* _Given task_:
Write the data out again, exactly as given.

* _Dataset section_:
--------
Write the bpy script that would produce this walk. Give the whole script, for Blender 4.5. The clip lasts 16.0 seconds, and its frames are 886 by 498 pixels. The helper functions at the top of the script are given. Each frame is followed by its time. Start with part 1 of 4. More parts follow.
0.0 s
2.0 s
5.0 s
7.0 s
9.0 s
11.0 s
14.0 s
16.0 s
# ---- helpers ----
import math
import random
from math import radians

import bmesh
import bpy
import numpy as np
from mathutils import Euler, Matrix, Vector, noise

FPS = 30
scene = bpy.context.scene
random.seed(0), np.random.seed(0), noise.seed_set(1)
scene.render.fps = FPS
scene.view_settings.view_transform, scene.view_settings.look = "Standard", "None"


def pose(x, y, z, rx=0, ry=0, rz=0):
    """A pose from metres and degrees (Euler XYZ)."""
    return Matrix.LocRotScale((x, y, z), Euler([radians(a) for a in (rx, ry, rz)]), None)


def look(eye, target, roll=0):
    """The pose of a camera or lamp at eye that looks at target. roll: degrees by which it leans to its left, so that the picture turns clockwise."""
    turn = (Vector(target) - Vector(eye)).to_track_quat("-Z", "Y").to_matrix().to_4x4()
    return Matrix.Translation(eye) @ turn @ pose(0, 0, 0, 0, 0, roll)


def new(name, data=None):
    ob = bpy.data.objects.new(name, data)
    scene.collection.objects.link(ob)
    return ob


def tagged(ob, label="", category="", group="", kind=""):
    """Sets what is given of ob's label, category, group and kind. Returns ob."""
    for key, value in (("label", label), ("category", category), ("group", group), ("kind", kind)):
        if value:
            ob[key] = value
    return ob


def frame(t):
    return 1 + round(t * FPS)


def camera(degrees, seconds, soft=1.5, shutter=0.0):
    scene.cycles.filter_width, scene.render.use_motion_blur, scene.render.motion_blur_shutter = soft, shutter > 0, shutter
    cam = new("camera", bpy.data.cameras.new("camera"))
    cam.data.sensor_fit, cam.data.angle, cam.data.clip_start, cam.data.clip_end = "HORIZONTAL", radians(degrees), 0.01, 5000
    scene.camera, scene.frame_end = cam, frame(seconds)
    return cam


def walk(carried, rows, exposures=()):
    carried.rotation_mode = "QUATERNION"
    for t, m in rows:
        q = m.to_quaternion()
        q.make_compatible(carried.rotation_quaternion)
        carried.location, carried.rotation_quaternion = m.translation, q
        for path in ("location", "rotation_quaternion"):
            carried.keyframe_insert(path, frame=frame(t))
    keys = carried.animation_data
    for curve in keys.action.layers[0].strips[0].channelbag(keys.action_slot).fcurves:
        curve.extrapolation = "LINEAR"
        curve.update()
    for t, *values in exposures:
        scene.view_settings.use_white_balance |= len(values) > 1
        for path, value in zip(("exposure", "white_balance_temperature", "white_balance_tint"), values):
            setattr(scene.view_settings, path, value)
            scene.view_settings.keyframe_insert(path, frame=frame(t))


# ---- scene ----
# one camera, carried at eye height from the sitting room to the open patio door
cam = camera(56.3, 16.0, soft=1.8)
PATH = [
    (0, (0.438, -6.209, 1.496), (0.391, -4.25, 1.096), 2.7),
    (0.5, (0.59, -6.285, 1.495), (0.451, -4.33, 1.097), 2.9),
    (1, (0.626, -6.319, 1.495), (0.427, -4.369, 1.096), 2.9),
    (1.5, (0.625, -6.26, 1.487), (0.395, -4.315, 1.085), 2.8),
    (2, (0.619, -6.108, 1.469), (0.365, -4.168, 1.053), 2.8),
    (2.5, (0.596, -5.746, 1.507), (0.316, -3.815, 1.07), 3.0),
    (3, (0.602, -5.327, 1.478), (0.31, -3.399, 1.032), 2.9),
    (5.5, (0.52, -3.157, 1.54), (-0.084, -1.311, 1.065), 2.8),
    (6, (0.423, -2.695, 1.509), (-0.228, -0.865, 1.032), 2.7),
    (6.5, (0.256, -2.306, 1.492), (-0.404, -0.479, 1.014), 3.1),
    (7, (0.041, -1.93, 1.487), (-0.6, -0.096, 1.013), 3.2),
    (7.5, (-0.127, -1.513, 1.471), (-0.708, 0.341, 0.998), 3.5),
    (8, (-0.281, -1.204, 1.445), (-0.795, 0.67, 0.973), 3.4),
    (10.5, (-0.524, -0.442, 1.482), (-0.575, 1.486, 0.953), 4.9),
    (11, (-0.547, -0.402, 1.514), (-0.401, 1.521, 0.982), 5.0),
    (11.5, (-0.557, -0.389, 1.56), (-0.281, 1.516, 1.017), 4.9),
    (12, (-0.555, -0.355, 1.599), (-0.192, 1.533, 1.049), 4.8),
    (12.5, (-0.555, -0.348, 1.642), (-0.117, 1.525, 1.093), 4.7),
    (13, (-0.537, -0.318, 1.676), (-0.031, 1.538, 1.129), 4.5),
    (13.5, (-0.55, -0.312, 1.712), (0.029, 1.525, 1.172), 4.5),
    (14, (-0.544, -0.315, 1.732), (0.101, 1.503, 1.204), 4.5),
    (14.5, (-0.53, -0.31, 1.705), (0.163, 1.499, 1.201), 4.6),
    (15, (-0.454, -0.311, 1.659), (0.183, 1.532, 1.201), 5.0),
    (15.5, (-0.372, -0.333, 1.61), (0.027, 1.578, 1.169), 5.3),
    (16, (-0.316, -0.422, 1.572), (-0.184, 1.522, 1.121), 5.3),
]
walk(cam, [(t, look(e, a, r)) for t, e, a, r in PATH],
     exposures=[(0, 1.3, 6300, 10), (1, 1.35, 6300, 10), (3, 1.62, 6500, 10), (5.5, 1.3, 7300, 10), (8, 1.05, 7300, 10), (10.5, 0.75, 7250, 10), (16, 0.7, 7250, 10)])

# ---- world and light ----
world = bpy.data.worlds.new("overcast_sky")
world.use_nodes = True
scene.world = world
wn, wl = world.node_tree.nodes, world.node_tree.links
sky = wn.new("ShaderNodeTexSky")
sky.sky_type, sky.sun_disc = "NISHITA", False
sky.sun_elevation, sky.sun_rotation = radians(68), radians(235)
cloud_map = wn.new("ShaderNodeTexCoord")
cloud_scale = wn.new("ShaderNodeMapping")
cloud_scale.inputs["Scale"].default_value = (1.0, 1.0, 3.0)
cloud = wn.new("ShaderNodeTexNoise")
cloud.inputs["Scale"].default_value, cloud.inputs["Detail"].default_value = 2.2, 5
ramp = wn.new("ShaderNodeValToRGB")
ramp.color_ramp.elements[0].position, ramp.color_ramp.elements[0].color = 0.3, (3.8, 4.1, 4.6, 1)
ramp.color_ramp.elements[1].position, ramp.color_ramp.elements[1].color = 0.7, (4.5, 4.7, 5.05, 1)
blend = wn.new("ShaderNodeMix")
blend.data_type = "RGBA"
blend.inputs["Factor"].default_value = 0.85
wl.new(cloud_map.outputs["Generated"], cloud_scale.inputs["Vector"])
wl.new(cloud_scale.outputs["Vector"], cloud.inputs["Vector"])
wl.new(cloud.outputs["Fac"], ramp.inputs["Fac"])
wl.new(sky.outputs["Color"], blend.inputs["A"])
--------
* _The response_:
Write the bpy script that would produce this walk. Give the whole script, for Blender 4.5. The clip lasts 16.0 seconds, and its frames are 886 by 498 pixels. The helper functions at the top of the script are given. Each frame is followed by its time. Start with part 1 of 4. More parts follow.
0.0 s
2.0 s
5.0 s
7.0 s
9.0 s
11.0 s
14.0 s
16.0 s
# ---- helpers ----
import math
import random
from math import radians

import bmesh
import bpy
import numpy as np
from mathutils import Euler, Matrix, Vector, noise

FPS = 30
scene = bpy.context.scene
random.seed(0), np.random.seed(0), noise.seed_set(1)
scene.render.fps = FPS
scene.view_settings.view_transform, scene.view_settings.look = "Standard", "None"


def pose(x, y, z, rx=0, ry=0, rz=0):
    """A pose from metres and degrees (Euler XYZ)."""
    return Matrix.LocRotScale((x, y, z), Euler([radians(a) for a in (rx, ry, rz)]), None)


def look(eye, target, roll=0):
    """The pose of a camera or lamp at eye that looks at target. roll: degrees by which it leans to its left, so that the picture turns clockwise."""
    turn = (Vector(target) - Vector(eye)).to_track_quat("-Z", "Y").to_matrix().to_4x4()
    return Matrix.Translation(eye) @ turn @ pose(0, 0, 0, 0, 0, roll)


def new(name, data=None):
    ob = bpy.data.objects.new(name, data)
    scene.collection.objects.link(ob)
    return ob


def tagged(ob, label="", category="", group="", kind=""):
    """Sets what is given of ob's label, category, group and kind. Returns ob."""
    for key, value in (("label", label), ("category", category), ("group", group), ("kind", kind)):
        if value:
            ob[key] = value
    return ob


def frame(t):
    return 1 + round(t * FPS)


def camera(degrees, seconds, soft=1.5, shutter=0.0):
    scene.cycles.filter_width, scene.render.use_motion_blur, scene.render.motion_blur_shutter = soft, shutter > 0, shutter
    cam = new("camera", bpy.data.cameras.new("camera"))
    cam.data.sensor_fit, cam.data.angle, cam.data.clip_start, cam.data.clip_end = "HORIZONTAL", radians(degrees), 0.01, 5000
    scene.camera, scene.frame_end = cam, frame(seconds)
    return cam


def walk(carried, rows, exposures=()):
    carried.rotation_mode = "QUATERNION"
    for t, m in rows:
        q = m.to_quaternion()
        q.make_compatible(carried.rotation_quaternion)
        carried.location, carried.rotation_quaternion = m.translation, q
        for path in ("location", "rotation_quaternion"):
            carried.keyframe_insert(path, frame=frame(t))
    keys = carried.animation_data
    for curve in keys.action.layers[0].strips[0].channelbag(keys.action_slot).fcurves:
        curve.extrapolation = "LINEAR"
        curve.update()
    for t, *values in exposures:
        scene.view_settings.use_white_balance |= len(values) > 1
        for path, value in zip(("exposure", "white_balance_temperature", "white_balance_tint"), values):
            setattr(scene.view_settings, path, value)
            scene.view_settings.keyframe_insert(path, frame=frame(t))


# ---- scene ----
# one camera, carried at eye height from the sitting room to the open patio door
cam = camera(56.3, 16.0, soft=1.8)
PATH = [
    (0, (0.438, -6.209, 1.496), (0.391, -4.25, 1.096), 2.7),
    (0.5, (0.59, -6.285, 1.495), (0.451, -4.33, 1.097), 2.9),
    (1, (0.626, -6.319, 1.495), (0.427, -4.369, 1.096), 2.9),
    (1.5, (0.625, -6.26, 1.487), (0.395, -4.315, 1.085), 2.8),
    (2, (0.619, -6.108, 1.469), (0.365, -4.168, 1.053), 2.8),
    (2.5, (0.596, -5.746, 1.507), (0.316, -3.815, 1.07), 3.0),
    (3, (0.602, -5.327, 1.478), (0.31, -3.399, 1.032), 2.9),
    (5.5, (0.52, -3.157, 1.54), (-0.084, -1.311, 1.065), 2.8),
    (6, (0.423, -2.695, 1.509), (-0.228, -0.865, 1.032), 2.7),
    (6.5, (0.256, -2.306, 1.492), (-0.404, -0.479, 1.014), 3.1),
    (7, (0.041, -1.93, 1.487), (-0.6, -0.096, 1.013), 3.2),
    (7.5, (-0.127, -1.513, 1.471), (-0.708, 0.341, 0.998), 3.5),
    (8, (-0.281, -1.204, 1.445), (-0.795, 0.67, 0.973), 3.4),
    (10.5, (-0.524, -0.442, 1.482), (-0.575, 1.486, 0.953), 4.9),
    (11, (-0.547, -0.402, 1.514), (-0.401, 1.521, 0.982), 5.0),
    (11.5, (-0.557, -0.389, 1.56), (-0.281, 1.516, 1.017), 4.9),
    (12, (-0.555, -0.355, 1.599), (-0.192, 1.533, 1.049), 4.8),
    (12.5, (-0.555, -0.348, 1.642), (-0.117, 1.525, 1.093), 4.7),
    (13, (-0.537, -0.318, 1.676), (-0.031, 1.538, 1.129), 4.5),
    (13.5, (-0.55, -0.312, 1.712), (0.029, 1.525, 1.172), 4.5),
    (14, (-0.544, -0.315, 1.732), (0.101, 1.503, 1.204), 4.5),
    (14.5, (-0.53, -0.31, 1.705), (0.163, 1.499, 1.201), 4.6),
    (15, (-0.454, -0.311, 1.659), (0.183, 1.532, 1.201), 5.0),
    (15.5, (-0.372, -0.333, 1.61), (0.027, 1.578, 1.169), 5.3),
    (16, (-0.316, -0.422, 1.572), (-0.184, 1.522, 1.121), 5.3),
]
walk(cam, [(t, look(e, a, r)) for t, e, a, r in PATH],
     exposures=[(0, 1.3, 6300, 10), (1, 1.35, 6300, 10), (3, 1.62, 6500, 10), (5.5, 1.3, 7300, 10), (8, 1.05, 7300, 10), (10.5, 0.75, 7250, 10), (16, 0.7, 7250, 10)])

# ---- world and light ----
world = bpy.data.worlds.new("overcast_sky")
world.use_nodes = True
scene.world = world
wn, wl = world.node_tree.nodes, world.node_tree.links
sky = wn.new("ShaderNodeTexSky")
sky.sky_type, sky.sun_disc = "NISHITA", False
sky.sun_elevation, sky.sun_rotation = radians(68), radians(235)
cloud_map = wn.new("ShaderNodeTexCoord")
cloud_scale = wn.new("ShaderNodeMapping")
cloud_scale.inputs["Scale"].default_value = (1.0, 1.0, 3.0)
cloud = wn.new("ShaderNodeTexNoise")
cloud.inputs["Scale"].default_value, cloud.inputs["Detail"].default_value = 2.2, 5
ramp = wn.new("ShaderNodeValToRGB")
ramp.color_ramp.elements[0].position, ramp.color_ramp.elements[0].color = 0.3, (3.8, 4.1, 4.6, 1)
ramp.color_ramp.elements[1].position, ramp.color_ramp.elements[1].color = 0.7, (4.5, 4.7, 5.05, 1)
blend = wn.new("ShaderNodeMix")
blend.data_type = "RGBA"
blend.inputs["Factor"].default_value = 0.85
wl.new(cloud_map.outputs["Generated"], cloud_scale.inputs["Vector"])
wl.new(cloud_scale.outputs["Vector"], cloud.inputs["Vector"])
wl.new(cloud.outputs["Fac"], ramp.inputs["Fac"])
wl.new(sky.outputs["Color"], blend.inputs["A"])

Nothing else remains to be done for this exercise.